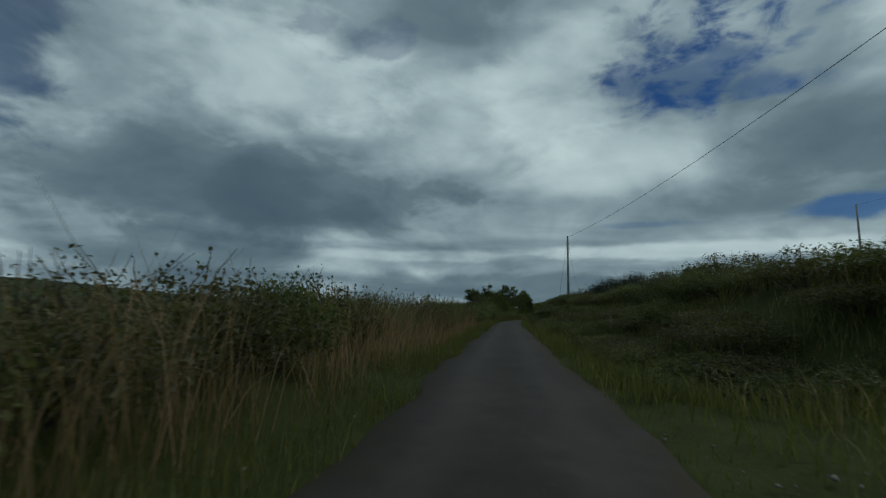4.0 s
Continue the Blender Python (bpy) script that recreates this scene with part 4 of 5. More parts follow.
def clipped_hedge(s0, s1, o0, o1, z1, seed):
    """A trimmed hedge: leaves over a rounded bar, a dense inside, and stems."""
    rng = np.random.default_rng(seed)
    k = int((s1 - s0) * 620)
    S = rng.uniform(s0, s1, k)
    a = rng.uniform(0, 2 * np.pi, k)
    ca, sa_ = np.cos(a), np.sin(a)
    r = rng.uniform(0.72, 1.03, k) * (1 + 0.05 * np.sin(S * 1.9) + 0.04 * np.sin(S * 4.3 + 1))
    wide, mid = (o1 - o0) / 2, (o0 + o1) / 2
    O = mid + wide * r * np.sign(ca) * np.abs(ca) ** 0.5
    zc = (z1 + 1.15) / 2
    Z = zc + (z1 - 1.15) / 2 * r * np.sign(sa_) * np.abs(sa_) ** 0.5 + 0.05 * np.sin(S * 0.8)
    q = spot_at(S, O)
    base = spot_at(np.array(s0), np.array(mid))
    root = thing("clipped_hedge", "long clipped dark green hedge above the garden wall", "hedge", Matrix.Translation((base[0], base[1], 0)))
    pts = np.stack([q[:, 0] - base[0], q[:, 1] - base[1], Z], -1)
    lv, lf = leaves(rng, pts, 0.085, 0.055)
    part("foliage", mesh_from("foliage", lv, lf, M_LEAF_DARK), root)
    ss = np.arange(s0 + 0.3, s1, 0.6)
    q = spot_at(ss, np.full(len(ss), mid)) - base
    z0 = height(ss, np.full(len(ss), mid))
    v, f = tubes([([(x, y, z - 0.1), (x + 0.05, y, 0.9), (x, y + 0.04, z1 - 0.2)], [0.03, 0.025, 0.01]) for (x, y), z in zip(q, z0)], 4)
    tagged(part("stems", mesh_from("stems", v, f, M_BARK, True), root), kind="stuff")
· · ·
Write out each line again precisely as it appears, skipping every picture.

4.0 s
Continue the Blender Python (bpy) script that recreates this scene with part 4 of 5. More parts follow.
def clipped_hedge(s0, s1, o0, o1, z1, seed):
    """A trimmed hedge: leaves over a rounded bar, a dense inside, and stems."""
    rng = np.random.default_rng(seed)
    k = int((s1 - s0) * 620)
    S = rng.uniform(s0, s1, k)
    a = rng.uniform(0, 2 * np.pi, k)
    ca, sa_ = np.cos(a), np.sin(a)
    r = rng.uniform(0.72, 1.03, k) * (1 + 0.05 * np.sin(S * 1.9) + 0.04 * np.sin(S * 4.3 + 1))
    wide, mid = (o1 - o0) / 2, (o0 + o1) / 2
    O = mid + wide * r * np.sign(ca) * np.abs(ca) ** 0.5
    zc = (z1 + 1.15) / 2
    Z = zc + (z1 - 1.15) / 2 * r * np.sign(sa_) * np.abs(sa_) ** 0.5 + 0.05 * np.sin(S * 0.8)
    q = spot_at(S, O)
    base = spot_at(np.array(s0), np.array(mid))
    root = thing("clipped_hedge", "long clipped dark green hedge above the garden wall", "hedge", Matrix.Translation((base[0], base[1], 0)))
    pts = np.stack([q[:, 0] - base[0], q[:, 1] - base[1], Z], -1)
    lv, lf = leaves(rng, pts, 0.085, 0.055)
    part("foliage", mesh_from("foliage", lv, lf, M_LEAF_DARK), root)
    ss = np.arange(s0 + 0.3, s1, 0.6)
    q = spot_at(ss, np.full(len(ss), mid)) - base
    z0 = height(ss, np.full(len(ss), mid))
    v, f = tubes([([(x, y, z - 0.1), (x + 0.05, y, 0.9), (x, y + 0.04, z1 - 0.2)], [0.03, 0.025, 0.01]) for (x, y), z in zip(q, z0)], 4)
    tagged(part("stems", mesh_from("stems", v, f, M_BARK, True), root), kind="stuff")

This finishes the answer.